Jingye agreed to buy British Steel in 2019 when Boris Johnson was prime minister.

Government accused of having ‘no plan’

Andrew Griffith, the shadow business secretary who at the time had been Johnson’s chief business adviser, said on Sunday Jingye had been “the only bidder”.

Having taken control of British Steel, ministers remain hopeful they can find a private company to invest in the business given the cost of modernising the Scunthorpe plant could run into the billions.

But there are currently no private investors willing to take the company on, and Reynolds has acknowledged nationalisation was “the likely option”.

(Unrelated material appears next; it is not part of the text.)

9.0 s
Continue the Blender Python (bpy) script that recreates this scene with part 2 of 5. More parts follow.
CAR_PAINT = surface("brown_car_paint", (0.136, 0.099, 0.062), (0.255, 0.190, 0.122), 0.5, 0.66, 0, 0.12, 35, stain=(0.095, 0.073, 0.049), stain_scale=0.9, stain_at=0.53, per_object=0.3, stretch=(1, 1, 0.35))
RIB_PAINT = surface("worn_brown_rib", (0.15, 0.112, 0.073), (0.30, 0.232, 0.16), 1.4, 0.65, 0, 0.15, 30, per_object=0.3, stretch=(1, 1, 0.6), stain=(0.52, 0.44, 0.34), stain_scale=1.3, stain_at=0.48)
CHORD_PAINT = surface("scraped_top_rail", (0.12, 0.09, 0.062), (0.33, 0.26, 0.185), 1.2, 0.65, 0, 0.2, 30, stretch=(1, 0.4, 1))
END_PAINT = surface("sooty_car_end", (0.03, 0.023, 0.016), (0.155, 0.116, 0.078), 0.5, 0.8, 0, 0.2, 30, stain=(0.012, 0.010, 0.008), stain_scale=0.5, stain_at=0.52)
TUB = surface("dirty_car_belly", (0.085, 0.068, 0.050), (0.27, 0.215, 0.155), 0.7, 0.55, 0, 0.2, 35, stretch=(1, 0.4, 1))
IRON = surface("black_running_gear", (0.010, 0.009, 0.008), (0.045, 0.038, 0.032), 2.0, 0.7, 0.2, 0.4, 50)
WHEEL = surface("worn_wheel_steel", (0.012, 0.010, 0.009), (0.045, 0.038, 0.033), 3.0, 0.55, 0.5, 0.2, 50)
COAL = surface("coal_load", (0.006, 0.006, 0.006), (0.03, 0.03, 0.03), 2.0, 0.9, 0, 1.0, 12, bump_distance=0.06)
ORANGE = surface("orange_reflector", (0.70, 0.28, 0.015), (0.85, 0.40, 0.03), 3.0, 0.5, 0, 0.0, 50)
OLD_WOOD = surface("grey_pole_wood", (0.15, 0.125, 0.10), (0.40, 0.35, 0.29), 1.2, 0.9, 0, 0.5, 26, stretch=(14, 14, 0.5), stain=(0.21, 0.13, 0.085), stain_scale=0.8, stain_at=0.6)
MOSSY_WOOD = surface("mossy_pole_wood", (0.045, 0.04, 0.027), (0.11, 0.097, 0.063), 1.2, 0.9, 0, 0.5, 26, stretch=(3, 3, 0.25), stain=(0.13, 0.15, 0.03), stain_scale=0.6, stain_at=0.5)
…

In the meantime, he told Sky News the Government expects to lose money running British Steel, with the last set of accounts showing annual losses of £233m.

Reynolds said he believed that figure “can be improved upon”, and said the public should compare the cost to “the option of spending a lot more money to reach a deal that would have seen a lot of job losses and Jingye remain as a partner”.

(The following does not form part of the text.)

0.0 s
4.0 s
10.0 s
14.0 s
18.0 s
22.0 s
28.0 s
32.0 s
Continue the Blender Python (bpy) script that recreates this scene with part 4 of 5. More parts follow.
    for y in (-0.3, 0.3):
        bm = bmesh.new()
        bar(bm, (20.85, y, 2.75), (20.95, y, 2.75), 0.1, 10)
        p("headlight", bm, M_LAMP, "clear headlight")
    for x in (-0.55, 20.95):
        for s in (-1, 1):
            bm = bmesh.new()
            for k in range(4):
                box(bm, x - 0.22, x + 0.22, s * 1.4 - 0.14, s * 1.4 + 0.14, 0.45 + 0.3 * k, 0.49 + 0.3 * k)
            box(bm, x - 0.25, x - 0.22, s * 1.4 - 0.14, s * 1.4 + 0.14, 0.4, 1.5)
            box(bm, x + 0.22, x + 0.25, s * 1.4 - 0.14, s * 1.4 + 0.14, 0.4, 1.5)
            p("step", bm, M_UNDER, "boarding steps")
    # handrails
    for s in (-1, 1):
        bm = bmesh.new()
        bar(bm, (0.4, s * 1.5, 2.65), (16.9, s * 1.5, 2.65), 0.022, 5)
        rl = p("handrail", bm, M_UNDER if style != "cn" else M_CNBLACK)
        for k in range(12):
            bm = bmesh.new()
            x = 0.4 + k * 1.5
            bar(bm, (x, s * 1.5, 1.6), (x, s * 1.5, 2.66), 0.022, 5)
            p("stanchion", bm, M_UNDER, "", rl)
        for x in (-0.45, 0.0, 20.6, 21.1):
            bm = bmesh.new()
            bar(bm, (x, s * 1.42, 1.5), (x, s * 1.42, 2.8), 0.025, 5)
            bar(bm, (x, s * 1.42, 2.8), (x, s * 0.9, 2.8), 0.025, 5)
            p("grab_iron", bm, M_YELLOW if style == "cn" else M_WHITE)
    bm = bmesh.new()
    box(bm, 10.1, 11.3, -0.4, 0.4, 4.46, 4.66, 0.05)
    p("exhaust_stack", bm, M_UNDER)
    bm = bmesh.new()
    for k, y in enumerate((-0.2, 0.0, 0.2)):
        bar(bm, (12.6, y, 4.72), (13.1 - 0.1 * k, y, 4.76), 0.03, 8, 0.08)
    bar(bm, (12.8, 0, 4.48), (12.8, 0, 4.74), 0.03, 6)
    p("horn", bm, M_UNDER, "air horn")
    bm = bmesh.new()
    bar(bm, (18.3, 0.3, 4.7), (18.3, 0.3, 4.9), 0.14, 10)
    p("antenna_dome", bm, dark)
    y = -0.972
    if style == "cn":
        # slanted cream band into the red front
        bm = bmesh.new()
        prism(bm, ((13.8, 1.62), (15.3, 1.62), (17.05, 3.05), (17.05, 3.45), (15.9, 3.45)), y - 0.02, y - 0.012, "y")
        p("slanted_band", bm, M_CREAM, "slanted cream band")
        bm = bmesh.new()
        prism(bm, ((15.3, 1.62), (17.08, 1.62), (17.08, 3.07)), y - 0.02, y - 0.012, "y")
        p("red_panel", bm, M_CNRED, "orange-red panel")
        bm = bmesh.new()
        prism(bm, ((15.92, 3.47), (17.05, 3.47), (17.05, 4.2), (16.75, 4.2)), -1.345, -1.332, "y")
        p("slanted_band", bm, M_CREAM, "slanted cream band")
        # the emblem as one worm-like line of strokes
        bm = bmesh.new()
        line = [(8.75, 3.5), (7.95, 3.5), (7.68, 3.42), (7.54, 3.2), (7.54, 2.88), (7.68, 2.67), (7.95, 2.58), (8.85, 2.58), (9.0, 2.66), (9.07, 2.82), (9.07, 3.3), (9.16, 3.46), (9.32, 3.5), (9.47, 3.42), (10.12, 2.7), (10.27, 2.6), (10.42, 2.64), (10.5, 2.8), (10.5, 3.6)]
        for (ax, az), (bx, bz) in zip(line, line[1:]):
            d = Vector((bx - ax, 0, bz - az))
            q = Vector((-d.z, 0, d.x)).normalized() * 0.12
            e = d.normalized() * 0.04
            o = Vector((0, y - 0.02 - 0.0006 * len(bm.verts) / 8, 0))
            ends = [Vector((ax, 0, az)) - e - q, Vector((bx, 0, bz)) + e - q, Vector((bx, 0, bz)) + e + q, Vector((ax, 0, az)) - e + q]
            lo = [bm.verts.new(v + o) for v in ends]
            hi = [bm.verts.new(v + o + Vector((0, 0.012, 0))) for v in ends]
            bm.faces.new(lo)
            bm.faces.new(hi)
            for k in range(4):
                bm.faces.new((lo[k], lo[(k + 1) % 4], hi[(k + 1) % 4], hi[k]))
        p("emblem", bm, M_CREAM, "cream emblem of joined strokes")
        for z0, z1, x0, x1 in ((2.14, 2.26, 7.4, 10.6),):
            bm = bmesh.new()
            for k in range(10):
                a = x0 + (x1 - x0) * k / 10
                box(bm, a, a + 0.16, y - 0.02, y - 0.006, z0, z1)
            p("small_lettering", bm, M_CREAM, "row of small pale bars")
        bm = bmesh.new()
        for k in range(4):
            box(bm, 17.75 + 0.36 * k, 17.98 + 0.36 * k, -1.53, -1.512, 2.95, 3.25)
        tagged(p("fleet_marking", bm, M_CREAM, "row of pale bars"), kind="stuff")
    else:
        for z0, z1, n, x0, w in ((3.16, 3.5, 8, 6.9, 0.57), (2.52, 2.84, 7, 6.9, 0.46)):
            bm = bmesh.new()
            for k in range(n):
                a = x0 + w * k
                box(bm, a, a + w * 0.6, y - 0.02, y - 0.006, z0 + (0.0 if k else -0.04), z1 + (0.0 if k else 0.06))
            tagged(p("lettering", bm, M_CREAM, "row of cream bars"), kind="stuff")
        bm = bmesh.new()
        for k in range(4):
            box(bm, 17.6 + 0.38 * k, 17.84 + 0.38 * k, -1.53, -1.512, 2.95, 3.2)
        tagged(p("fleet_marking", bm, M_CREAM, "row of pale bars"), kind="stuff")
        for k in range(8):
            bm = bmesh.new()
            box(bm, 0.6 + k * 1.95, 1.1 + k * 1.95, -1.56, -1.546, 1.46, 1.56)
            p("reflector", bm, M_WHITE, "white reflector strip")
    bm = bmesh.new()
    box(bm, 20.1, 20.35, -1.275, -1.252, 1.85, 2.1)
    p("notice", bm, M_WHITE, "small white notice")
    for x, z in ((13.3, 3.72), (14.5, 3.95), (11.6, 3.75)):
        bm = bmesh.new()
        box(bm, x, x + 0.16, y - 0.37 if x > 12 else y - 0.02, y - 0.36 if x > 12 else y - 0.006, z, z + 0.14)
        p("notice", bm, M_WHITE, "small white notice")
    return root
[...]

He added: “Or the cost of the complete collapse of British Steel, easily over £1bn in terms of the need to respond from Government, to remediate the land, to look after the workforce.”

The Government expects the cost of running British Steel to be met from a £2.5bn steel fund it announced at last year’s budget, meaning it will not have to borrow more money.

Griffith described the plan as a “botched nationalisation” that revealed “the Government have no plan”.

He said: “The Government said their preference is to find a commercial partner, but do they think that is likely, after Labour have attacked business with a £25bn jobs tax and are bringing forward a Bill to create the most hostile environment for employers since the 1970s.

“Conservatives like Martin Vickers MP and Teesside Mayor Ben Houchen have been warning about the issues at Scunthorpe, but they were ignored by the Labour Government. Now the business secretary says there is only a ‘chance’ to keep the furnaces burning, showing they have acted too late.

“The Labour Government have landed themselves in a steel crisis entirely of their own making. They’ve made poor decisions and let the unions dictate their actions.”